By Christine Murray and Michael Stott

"With a mandated review of USMCA in 2026, the stakes are monumentally high," said AS/COA'S Eric Farnsworth to Financial Times.

During his first presidential campaign in 2015, Donald Trump blamed Mexico for taking US jobs while exporting drug traffickers and rapists. But five years later, he had updated the treaty binding their economies and called his Mexican counterpart a “great guy”.

Mexico’s business leaders felt they weathered the first Trump storm relatively well.
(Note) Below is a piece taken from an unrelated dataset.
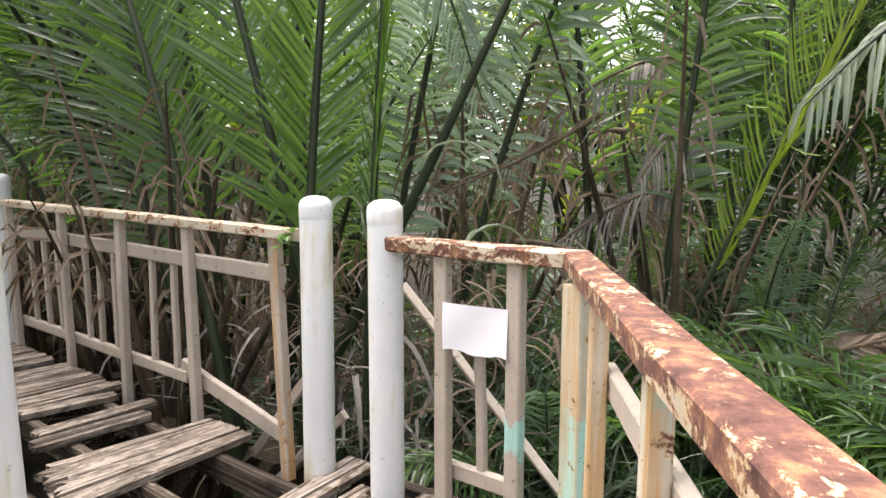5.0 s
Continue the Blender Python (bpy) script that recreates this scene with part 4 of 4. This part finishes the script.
palm(-0.8, 8.0, 332, 8, 90, 120, 1.0, FINE + [YOUNG[0], BLUE[0]], 2, "sunlit pale green palm standing further back")


for k, (x, y) in enumerate(((-3.8, 11.2), (-1.2, 11.6), (1.4, 11.4), (3.6, 11.0))):
    palm(x, y, 360 + k, 10, None, 180, 1.2, FAR, 1, "hazy green palm standing far behind the others")


def inner_strip(lo, hi):
    """Ground along the inner side of the far stretch."""
    def place(rnd):
        s, o = rnd.uniform(0.9, 1.9), rnd.uniform(lo, hi)
        p, q = (Vector(PF), Vector(PI)) if s < 1 else (Vector(PI), Vector(PJ))
        r = p.lerp(q, s % 1.0)
        return r.x - 0.45 * o, r.y - 0.89 * o
    return place


straps("hanging_dead_leaves", "brown dead leaves heaped against the inner railing", "dead leaves", M_DEAD, 420, inner_strip(0.35, 1.6), (0.3, 0.75), (0.012, 0.032), (-0.4, 0.8), (0.4, 2.0), 16, 0.5)
straps("hanging_dead_leaves", "grey dead leaves caught along the inner railing", "dead leaves", M_DEAD_GREY, 220, inner_strip(0.3, 1.5), (0.25, 0.6), (0.012, 0.028), (-0.4, 0.8), (0.4, 2.0), 17, 0.4)
rd = random.Random(77)
for k in range(16):
    x, y = rd.uniform(-7.0, -4.3), rd.uniform(2.4, 4.6)
    az, reach, rise = rd.uniform(0, 6.28), rd.uniform(0.7, 1.5), rd.uniform(0.7, 2.0)
    dx, dy = reach * math.cos(az), reach * math.sin(az)
    lone_frond("dead_frond", "brown withered frond leaning in a tangle of dead leaves", "dead frond", (x, y, ground_height(x, y) - 0.03),
               (x + dx * 0.35, y + dy * 0.35, rise * 0.95), (x + dx, y + dy, rise * rd.uniform(0.4, 0.9)), (0.5, -0.4, 0.75),
               leaf_len=0.45, width=0.026, pairs=26, clear=0.3, droop=1.5, gap=0.25, seed=300 + k, thick=0.022, leafmat=M_DEAD if k % 3 else M_DEAD_GREY)


# fine-leaved palms filling the thicket beyond the corner
for k, (x, y, s) in enumerate(((1.2, 5.9, 0.42), (2.0, 5.75, 0.45), (2.8, 5.4, 0.42), (0.55, 6.1, 0.42), (1.7, 6.5, 0.5))):
    palm(x, y, 340 + k, 9, 250, 180, s, FINE, 3, "small fine-leaved palm crowding beyond the corner")
for k, (x, y, s) in enumerate(((1.15, 5.45, 1.0), (1.9, 5.35, 1.1), (2.7, 4.9, 1.0))):
    young_palm(x, y, 960 + k, s, 8, label="small young palm in the thicket beyond the corner")


# ---- deck: joists first, the boards last ----
deck = tagged(new("boardwalk_deck"), "rotten weathered timber deck with broken and missing boards", "deck", kind="structure")
UL = Vector((PE[0] - PC[0], PE[1] - PC[1], 0)).normalized()


def joist(p0, p1, w=0.05, h=0.11, mat=M_JOIST, seed=0):
    bar("joist", p0, p1, w, h, mat, deck, seed=seed, wear=0.004)


for k, x in enumerate((-0.40, 0.02, 0.43, 0.80)):
    joist((x + (0.02 if x < 0.7 else 0.0), 3.25 if x > 0 else 3.0, -0.095), (x + 0.35, -2.6, -0.095), seed=k)
for k, o in enumerate((2.40, 2.72, 3.06, 3.40)):
    foot = Vector((0.56 * o, 0.83 * o, 0))
    st = foot + UL * (2.45 if o > 2.9 else 2.55)
    joist((*st.xy, -0.095), (*(foot + UL * 6.6).xy, -0.095), seed=20 + k)
joist((-0.52, 3.08, -0.10), (0.82, 3.78, -0.10), 0.05, 0.11, seed=40)
joist((-0.60, 3.35, -0.10), (0.30, 4.22, -0.10), 0.05, 0.11, seed=41)
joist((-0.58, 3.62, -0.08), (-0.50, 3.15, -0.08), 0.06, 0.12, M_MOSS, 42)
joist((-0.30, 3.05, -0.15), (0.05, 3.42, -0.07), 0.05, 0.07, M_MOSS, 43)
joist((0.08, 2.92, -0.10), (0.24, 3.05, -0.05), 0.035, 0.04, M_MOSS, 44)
joist((-0.05, 4.45, -0.10), (0.85, 3.95, -0.10), 0.05, 0.11, seed=45)
for k, (x, y) in enumerate(((-0.40, 2.0), (0.84, 2.0), (-0.25, 0.2), (0.90, 0.2), (-1.9, 5.65), (-2.4, 4.5), (-0.45, 3.3), (0.8, 3.9))):
    upright("pile", x, y, -1.1, -0.15, 0.10, 0.10, 20 * k, M_JOIST, deck, seed=k)


def board_mesh(length, w0, w1, th, seed, rag0=0.0, rag1=0.0):
    """A board along x, w0 wide at its start and w1 at its end, with uneven edges and, where it is broken, ragged ends."""
    rnd = random.Random(seed)
    nx, ny = max(3, min(9, int(length / 0.13))), 6
    top, verts, faces = [], [], []
    ends = [(rnd.uniform(-rag0, rag0 * 0.2), rnd.uniform(-rag1 * 0.2, rag1)) for _ in range(ny + 1)]
    for lay in (0, 1):
        for i in range(nx + 1):
            u = i / nx
            w = w0 + (w1 - w0) * u
            e = noise.noise((u * 4 + seed, 0.0, 0.0)) * 0.004
            for j in range(ny + 1):
                v = j / ny
                x = length * u
                if i == 0:
                    x -= ends[j][0]
                if i == nx:
                    x -= ends[j][1]
                sag = 0.004 * noise.noise((u * 3 + seed, v * 2, 1.0))
                z = sag if lay == 0 else -th + sag
                if lay == 0 and j in (0, ny):
                    z -= 0.004
                if lay == 0 and j in (2, 4):
                    z -= 0.0045
                verts.append((x, (v - 0.5) * w + e + (0.002 * rnd.uniform(-1, 1) if j in (0, ny) else 0), z))
    row = ny + 1
    lay_n = (nx + 1) * row
    for i in range(nx):
        for j in range(ny):
            a = i * row + j
            faces.append((a, a + row, a + row + 1, a + 1))
        a, b = i * row, i * row + ny
        faces.append((a, a + lay_n, a + row + lay_n, a + row))
        faces.append((b, b + row, b + row + lay_n, b + lay_n))
    for i in (0, nx):
        for j in range(ny):
            a = i * row + j
            q = (a, a + 1, a + 1 + lay_n, a + lay_n)
            faces.append(q if i == 0 else tuple(reversed(q)))
    c = [0 * row + lay_n, nx * row + lay_n, nx * row + ny + lay_n, ny + lay_n]
    faces.append(tuple(reversed(c)))
    return mesh_of("plank", verts, faces, M_PLANK)


def board(l0, l1, r0, r1, seed, rag=(0.0, 0.0), th=0.032, z=0.0, tip=0.0, mat=None):
    """A board from its start edge l0-l1 to its end edge r0-r1, in plan."""
    a, b = (Vector(l0) + Vector(l1)) / 2, (Vector(r0) + Vector(r1)) / 2
    d = b - a
    across = Vector((-d.y, d.x)).normalized()
    w0, w1 = abs((Vector(l0) - Vector(l1)).dot(across)), abs((Vector(r0) - Vector(r1)).dot(across))
    me = board_mesh(d.length, max(0.02, w0), max(0.02, w1), th, seed, rag[0], rag[1])
    if mat:
        me.materials[0] = mat
    return child("plank", me, deck, "", pose(a.x, a.y, z, tip, 0, math.degrees(math.atan2(d.y, d.x))))


def fan(l0, l1, r0, r1, n, seed, rag=(0.0, 0.0), gap=0.08, mat=None):
    """n boards side by side filling the shape between a start edge and an end edge."""
    l0, l1, r0, r1 = (Vector(p) for p in (l0, l1, r0, r1))
    rnd = random.Random(seed)
    for k in range(n):
        a, b = (k + gap / 2) / n, (k + 1 - gap / 2) / n
        board(l0.lerp(l1, a), l0.lerp(l1, b), r0.lerp(r1, a), r0.lerp(r1, b), seed + k, rag, z=rnd.uniform(-0.004, 0.006), tip=rnd.uniform(-1.5, 1.5), mat=mat)


# the fan of boards at the corner
board((-0.505, 3.540), (-0.468, 3.420), (-0.02, 4.445), (0.036, 4.365), 1, (0.02, 0.0), tip=2)
board((-0.30, 4.02), (-0.25, 3.98), (-0.09, 4.50), (-0.03, 4.46), 2, (0.05, 0.0), z=-0.02)
fan((-0.531, 3.215), (-0.483, 3.055), (0.040, 4.235), (0.092, 4.075), 2, 3, (0.03, 0.0), 0.07)
fan((-0.216, 3.367), (-0.108, 3.191), (0.270, 4.170), (0.714, 3.877), 5, 10, (0.07, 0.02), 0.08)
fan((0.190, 3.404), (0.257, 3.253), (0.726, 3.877), (0.752, 3.668), 2, 20, (0.07, 0.02), 0.08)
board((0.147, 3.065), (0.195, 3.025), (0.83, 3.66), (0.862, 3.575), 30, (0.05, 0.0), z=0.004)
board((0.395, 3.250), (0.383, 3.185), (0.835, 3.52), (0.862, 3.410), 31, (0.05, 0.0))
board((0.352, 3.170), (0.341, 3.105), (0.875, 3.39), (0.875, 3.275), 32, (0.05, 0.0), z=0.003)
board((0.282, 3.090), (0.224, 3.030), (0.875, 3.26), (0.869, 3.140), 33, (0.06, 0.0))
board((0.150, 3.020), (-0.004, 2.975), (0.867, 3.128), (0.855, 3.062), 34, (0.05, 0.0), z=0.004)
board((-0.302, 2.955), (-0.292, 2.887), (0.855, 3.048), (0.845, 2.984), 35, (0.03, 0.0))
# first stretch, board after board to behind the walker
rb = random.Random(12)
y = 2.845
k = 0
while y > -2.5:
    w = rb.uniform(0.085, 0.115)
    slope = 0.065
    left, right = -0.50 + (3.09 - y) * 0.0905, 0.815 + (3.73 - y) * 0.032
    if not 2.17 < y < 2.20:
        y0 = y + slope * (left - 0.8)
        board((left, y0), (left, y0 - w), (right, y), (right, y - w), 50 + k, (0.015, 0.01), z=rb.uniform(-0.004, 0.004), tip=rb.uniform(-1, 1))
    y -= w + rb.uniform(0.006, 0.014)
    k += 1
# second stretch: broken boards, then whole ones
fan((-1.314, 4.215), (-0.98, 3.895), (-0.84, 4.82), (-0.56, 4.65), 4, 200, (0.09, 0.01), 0.05, M_PLANK_GREY)
board((-1.50, 4.455), (-1.435, 4.375), (-1.18, 4.90), (-1.13, 4.82), 210, (0.04, 0.02), mat=M_PLANK_GREY)
board((-1.56, 4.575), (-1.50, 4.50), (-1.24, 5.06), (-1.18, 4.99), 211, (0.03, 0.02), z=0.003, mat=M_PLANK_GREY)
board((-1.80, 4.81), (-1.75, 4.74), (-1.49, 5.14), (-1.44, 5.07), 212, (0.03, 0.02), mat=M_PLANK_GREY)
board((-1.92, 4.86), (-1.86, 4.82), (-1.55, 5.28), (-1.49, 5.24), 213, (0.06, 0.02), z=0.006, tip=3, mat=M_PLANK_GREY)


def stretch(i0, o0, i1, o1, n, seed, skip=(), z=(0.0, 0.0)):
    """Whole boards across the walk between two pairs of posts."""
    rnd = random.Random(seed)
    i0, o0, i1, o1 = (Vector(p) for p in (i0, o0, i1, o1))
    for k in range(n):
        if k in skip:
            continue
        a, b = (k + 0.05) / n, (k + 0.93) / n
        board(i0.lerp(i1, a), i0.lerp(i1, b), o0.lerp(o1, a), o0.lerp(o1, b), seed + k, (0.02, 0.02), z=z[0] + (z[1] - z[0]) * a + rnd.uniform(-0.003, 0.005), tip=rnd.uniform(-1, 1), mat=M_PLANK_GREY)


lerp2 = lambda p, q, t: (p[0] + (q[0] - p[0]) * t, p[1] + (q[1] - p[1]) * t)
stretch(lerp2(PA, PF, 0.50), lerp2(PC, PE, 0.52), PF, PE, 15, 300, (7,))
stretch(PF, PE, PI, PG, 22, 340, (9, 15), (0.0, 0.04))
for k, (p, q) in enumerate(((PE, PG), (PG, PH), (PH, PK), (PK, PL), (PF, PI), (PI, PJ), (PJ, PM), (PM, PN))):
    joist((*p, (-0.11, -0.07, -0.05, 0.02)[k % 4]), (*q, (-0.07, -0.05, 0.02, 0.01)[k % 4]), 0.05, 0.14, seed=60 + k)
stretch(PI, PG, PJ, PH, 25, 380, (), (0.04, 0.06))
stretch(PJ, PH, PM, PK, 26, 420, (), (0.06, 0.13))
stretch(PM, PK, PN, PL, 28, 460, (), (0.13, 0.12))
Some believe President Claudia Sheinbaum can follow the playbook that worked for her predecessor Andrés Manuel López Obrador: don’t criticise Trump and give him what he wants on migration.

But a second Trump administration poses far more serious challenges for Mexico, the biggest trading partner of the US. Business leaders and experts on the bilateral relationship fear that the fledgling Sheinbaum government is not well placed to navigate them. [...]

Hanging over the bilateral relationship is an impending review of the US-Mexico-Canada free trade agreement negotiated by Trump during his first term.

 “Trump has already linked trade and migration during his campaign, threatening to use economic leverage to restrict migrant flows through Mexico,” said Eric Farnsworth, vice-president of the Council of the Americas business lobby in Washington.

“Sheinbaum will have to decide whether to resist this approach or . . . to accommodate US priorities. With a mandated review of USMCA in 2026, the stakes are monumentally high.”